Présenté en Séance Spéciale au dernier Festival de Cannes, Dites-lui que je l'aime est un long métrage puissant signé Romane Bohringer. L'actrice, cinéaste, fille de Richard Bohringer - et bientôt femme remariée - avait décidé d’adapter pour le cinéma le livre de la femme politique Clémentine Autain consacré à sa mère, l'actrice Dominique Laffin qui a perdu la vie à 33 ans. Ce projet, qu'elle a présenté avec passion sur la croisette et faisant fi des critiques absurdes sur son physique, va l’obliger à se confronter à son passé et à sa propre mère qui l’a abandonnée quand elle avait neuf mois. En effet, sa mère — Marguerite Bourry, dite Maggy Bohringer, née à Saïgon d'un père corse et d'une mère vietnamienne — a quitté le foyer laissant son père l'élever seul.
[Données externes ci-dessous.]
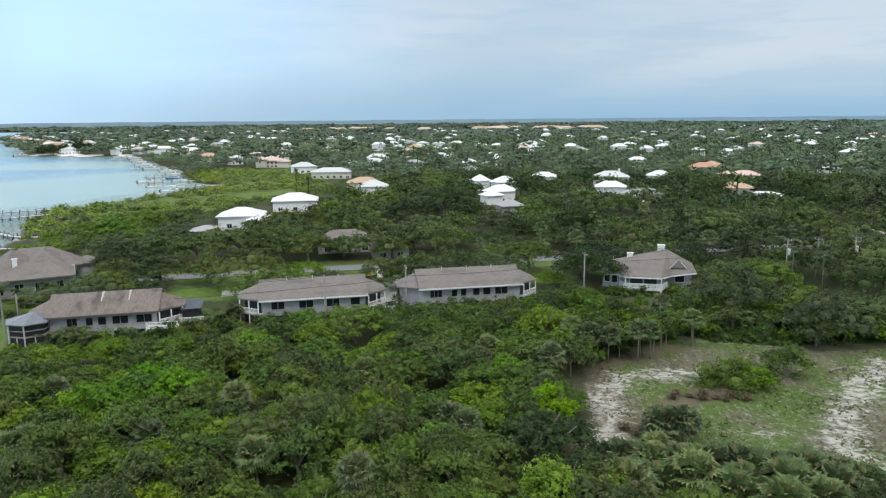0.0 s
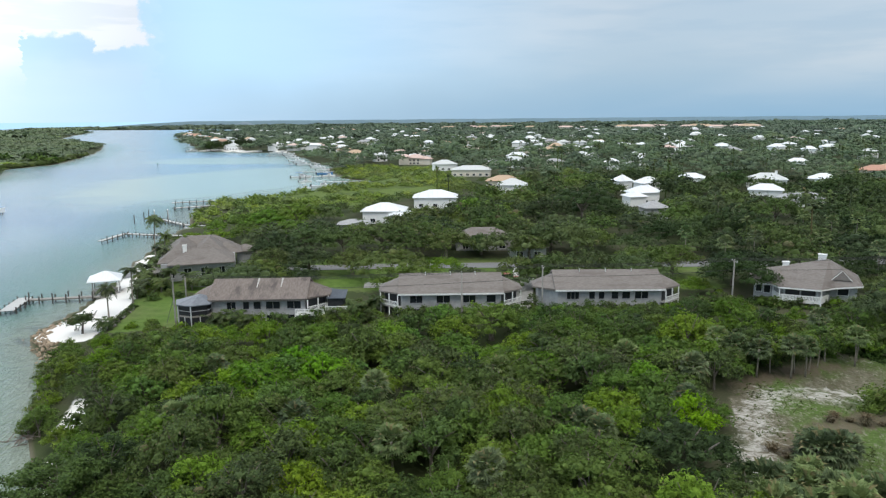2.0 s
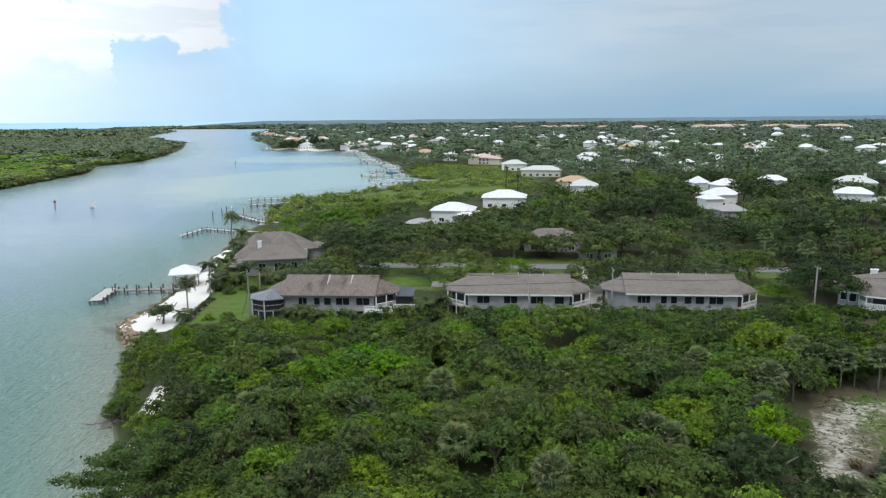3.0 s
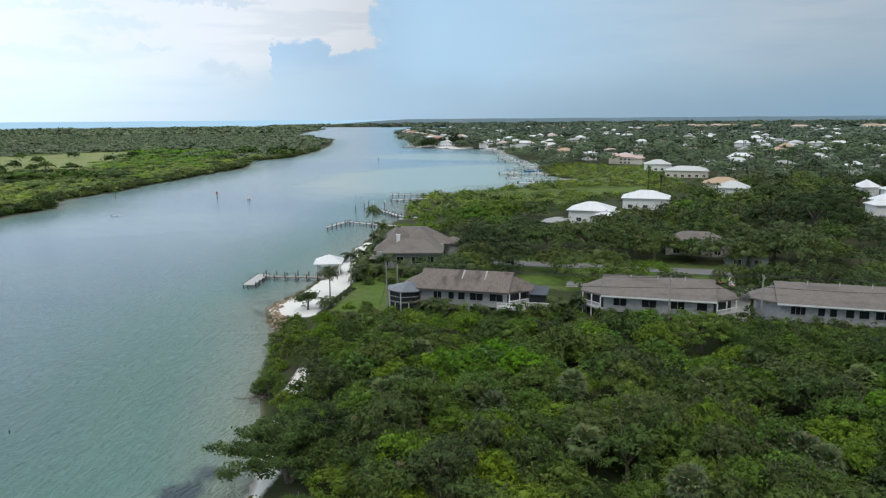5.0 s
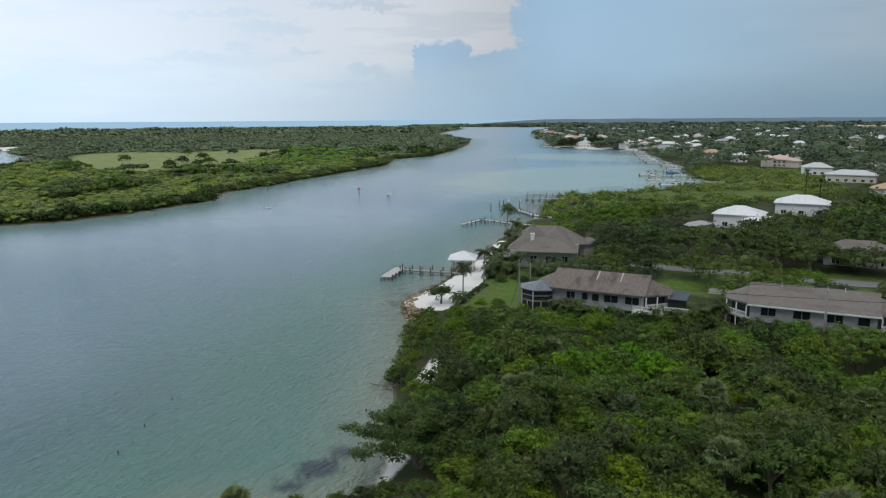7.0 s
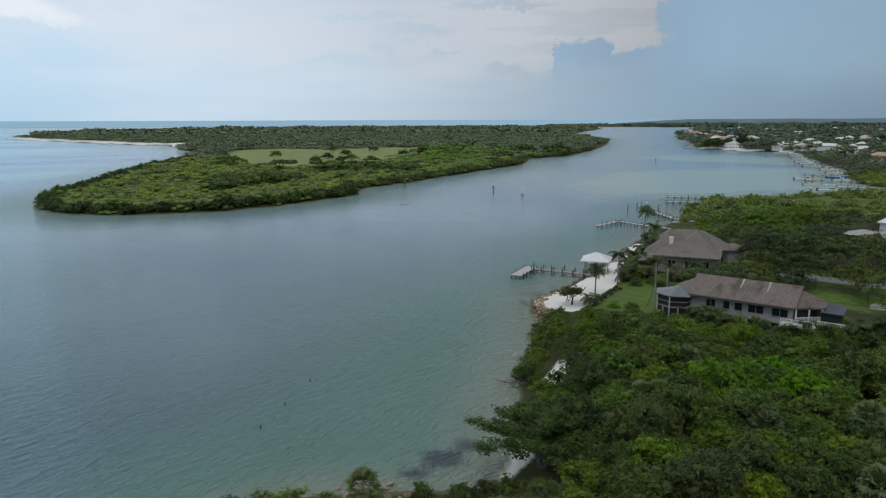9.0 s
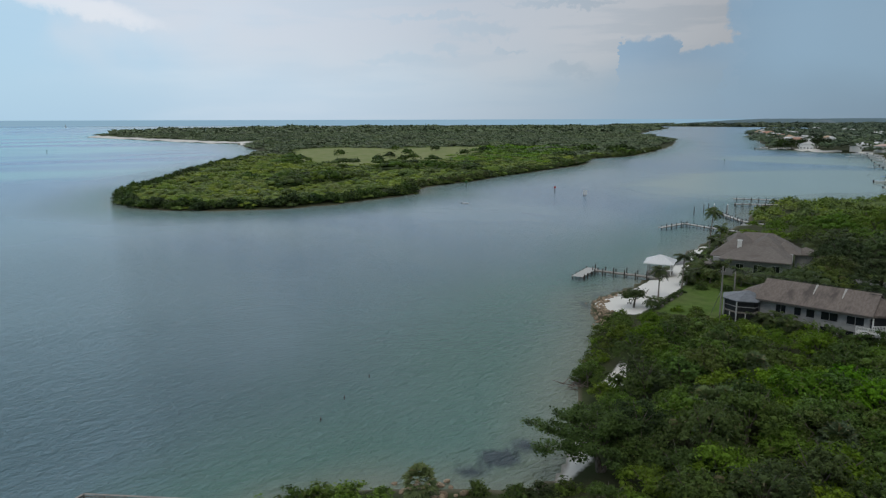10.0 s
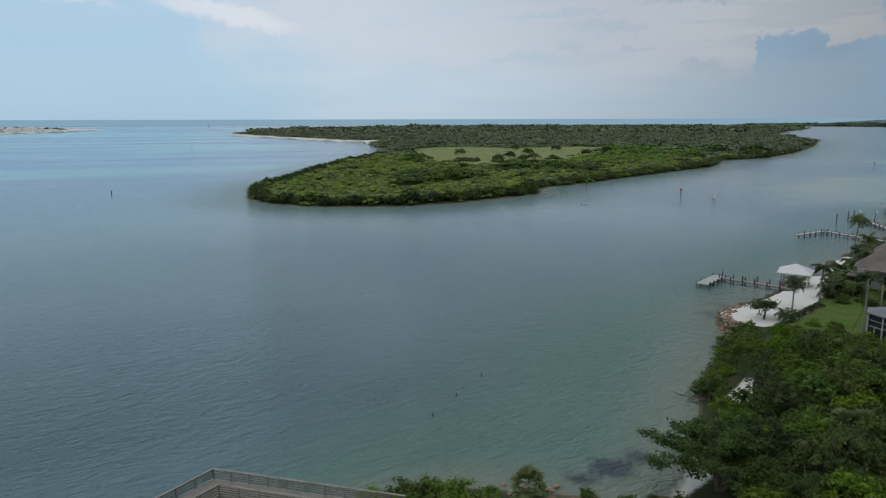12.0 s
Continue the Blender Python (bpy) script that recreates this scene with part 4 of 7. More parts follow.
    for k in range(20):
        rail.box(15.25 + k * 0.245, -1.57, 2.1, 15.33 + k * 0.245, -1.53, 2.95)
    for k in range(16):
        rail.box(20.3 + k * 0.25, 0.03, 2.0, 20.37 + k * 0.25, 0.07, 2.95)
    part("railing", rail, WHITE_PAINT, deck)
    condo(-32.0, 118.2, 12.3, 18.6, "long apartment house with a clean taupe shingle roof", first=[(0.10, 2.2, 1), (0.36, 2.4, 1), (0.62, 2.2, 1), (0.85, 1.6, 0)])
    condo(-4.2, 125.8, 11.0, 19.6, "long taupe-roofed apartment house half hidden by thicket", first=[(0.10, 2.2, 2), (0.31, 1.0, 0), (0.40, 1.0, 0), (0.52, 1.2, 0), (0.62, 1.4, 0), (0.74, 2.4, 1)], left=False)
    # the fourth one stands turned, with gablets and a white balcony on its bay
    h = thing("apartment_building", pose(42.3, 143.6, 1.3, 0, 0, -14), "taupe-roofed grey apartment house with white balcony", "building", "row of apartment buildings")
    part("wall", Shape().box(-8.4, -4.0, -0.4, 4.6, 6, 4.3), GREY_WALL, h)
    part("wall", Shape().box(4.6, -2.6, -0.4, 9.2, 6, 4.9), GREY_WALL, h)
    bay = [(-4.8, -4.0), (-3.4, -6.2), (2.6, -6.2), (4.0, -4.0)]
    part("wall", Shape().prism(bay, -0.4, 4.3), GREY_WALL, h)
    eave = [(-9.4, -4.9, 4.3), (-5.4, -5.1, 4.3), (-4.0, -7.2, 4.3), (3.0, -7.2, 4.3), (5.4, -4.2, 4.3), (10.0, -3.6, 4.9), (10.0, 7, 4.9), (-9.4, 7, 4.3)]
    s = Shape().poly(eave + [(-2.8, 1.0, 7.1), (4.4, 1.4, 8.7)] + [(x, y, z - 0.3) for x, y, z in eave],
                     (0, 1, 8), (1, 2, 8), (2, 3, 9, 8), (3, 4, 9), (4, 5, 9), (5, 6, 9), (6, 7, 8, 9), (7, 0, 8), *[((k, (k + 1) % 8, 10 + (k + 1) % 8, 10 + k)[::-1]) for k in range(8)], tuple(range(17, 9, -1)))
    roof = part("roof", s, SHINGLE, h)
    part("fascia", Shape().poly([p for x, y, z in eave for p in ((x * 1.004, y * 1.006, z + 0.02), (x * 1.004, y * 1.006, z - 0.26))], *[(2 * k, 2 * k + 1, (2 * k + 3) % 16, (2 * k + 2) % 16) for k in range(8)]), WHITE_PAINT, roof)
    for x0, x1, y0, z, top, back in ((-6.6, -2.6, -4.4, 5.0, 6.3, -0.6), (4.8, 8.2, -3.0, 5.6, 7.4, 0.6)):
        c = (x0 + x1) / 2
        part("gablet", Shape().poly([(x0, y0, z), (x1, y0, z), (c, y0 + 0.3, top), (c, back, top + 0.1), (x0, back, z), (x1, back, z)], (0, 1, 2), (1, 5, 3, 2), (0, 2, 3, 4)), SHINGLE, roof)
        part("gable_trim", Shape().poly([(x0 - 0.1, y0 - 0.06, z - 0.05), (c, y0 - 0.03, top + 0.05), (x1 + 0.1, y0 - 0.06, z - 0.05), (x1 - 0.12, y0 - 0.06, z - 0.05), (c, y0 - 0.03, top - 0.07), (x0 + 0.12, y0 - 0.06, z - 0.05)], (0, 5, 4, 1), (1, 4, 3, 2)), WHITE_PAINT, roof)
    part("chimney", Shape().box(-3.6, 0.6, 6.0, -2.4, 1.6, 7.6).box(-3.7, 0.5, 7.6, -2.3, 1.7, 7.75), WHITE_PAINT, roof)
    part("chimney", Shape().box(2.6, 1.8, 7.0, 4.0, 2.8, 9.3).box(2.5, 1.7, 9.3, 4.1, 2.9, 9.45), WHITE_PAINT, roof)
    I = Matrix.Identity(4)
    for x, w, z0, z1, y in ((-8.0, 1.0, 2.5, 3.8, -4.02), (-6.6, 1.1, 2.3, 3.8, -4.02), (-7.8, 1.6, 0.1, 1.4, -4.02), (6.0, 1.8, 2.7, 4.2, -2.62)):
        window(h, x, x + w, z0, z1, y, I, bars=0)
    balcony = part("balcony", Shape().prism([(-5.0, -4.05), (-3.9, -7.0), (3.1, -7.0), (4.4, -4.05)], 1.55, 1.85), WHITE_PAINT, h, "white timber balcony")
    for x0, x1 in ((-2.9, -0.5), (-0.2, 2.2)):
        part("screen", Shape().box(x0, -6.28, 1.9, x1, -6.21, 4.0), SCREEN, balcony)
    path = [(-5.0, -4.1), (-3.9, -6.95), (3.1, -6.95), (4.4, -4.1)]
    for k, ((ax, ay), (bx, by)) in enumerate(zip(path, path[1:])):
        n = math.hypot(bx - ax, by - ay)
        q = Matrix.Translation((ax, ay, 0)) @ Matrix.Rotation(math.atan2(by - ay, bx - ax), 4, "Z")
        r = Shape().box(0, -0.06, 2.8, n, 0.06, 2.95, q).box(0, -0.05, 2.0, n, 0.05, 2.12, q)
        u = 0.0
        while u < n:
            r.box(u, -0.04, 1.86, u + 0.16, 0.04, 2.85, q)
            u += 0.24
        part("railing", r, WHITE_PAINT, balcony)
        part("post", Shape().box(-0.1, -0.1, -0.4, 0.1, 0.1, 4.0, q), WHITE_PAINT, balcony)
        if k != 1:
            part("screen", Shape().box(0.7, 0.75, 1.9, n - 0.5, 0.82, 4.0, q), SCREEN, balcony)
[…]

Le film Dites-lui que je l'aime a donc remué beaucoup de choses pour Romane Bohnringer, ce qu'elle confie en interview pour le média La Conversation, un thème qui n'est pas le coeur de son long métrage mais qui y est distillé. "L'alcool est mon ennemi dans la vie. J'ai une grande tristesse quand je vois des gens s'y égarer. Je voulais aussi faire un film sur l'alcool. Alors c'est effleuré, ce n'est pas tout le film, mais c'est quelque chose dont j'ai souffert. Et l'enfant est mis dans une situation de vulnérabilité épouvantable parce qu'il sent plus que tout autre que les choses peuvent tout d'un coup vraiment se défaire et rien n'est stable. Rien n'est sécurisant et moi, j'ai beaucoup vécu ça."
© DR
Romane Bohringer ne cite pas les noms des personnes qui ont sombré. Mais difficile de ne pas faire le lien avec les addictions de son illustre père Richard Bohringer. Le héros du Grand Chemin et d'Une époque formidable avait abordé le sujet dans une interview au Journal du Dimanche : "Ma vie, je l'ai brûlée souvent. Elle m'a cramé.” Des excès qu’il a partagés avec certains de ses amis comme Jacques Dutronc qui buvait également beaucoup d’alcool à une période de sa vie. Le père de Thomas Dutronc avait lui raconté dans les colonnes du Figaro en 2019 : "Ça avait pris des proportions énormes : on faisait des concours de gamma-GT (ndlr : une consommation régulière d’alcool entraîne une augmentation de gamma GT) avec Richard Bohringer."
Un mal qui a aussi touché le père des enfants de Romane Bohringer, Philippe Rebbot. Dans Télérama, la réalisatrice de la série L'amour flou a su trouver une manière respectueuse d'aborder l'alcoolisme de son ex-mari, une maladie qu'il est parvenu à guérir : "Fallait-il, par exemple, parler de son rapport à l'alcool ? Au départ, je ne voulais pas du tout. Et puis ça c'est imposé à nous, dans une logique de sincérité, et de raconter quel homme, quel père il est vraiment. Vu qu'il ne s'agissait pas non plus de s'apesantir dessus, ça apparaît au détour d'une séquence avec un addictologue, et Philippe y dit des choses très belles. Les sujets sérieux, nous nous sommes efforcés de les traiter sans jamais sombrer dans la gravité." En parler sans voyeurisme ni misérabilisme, c'est la force de Romane Bohringer qui a toujours su aborder les sujets les plus complexes avec un regard digne.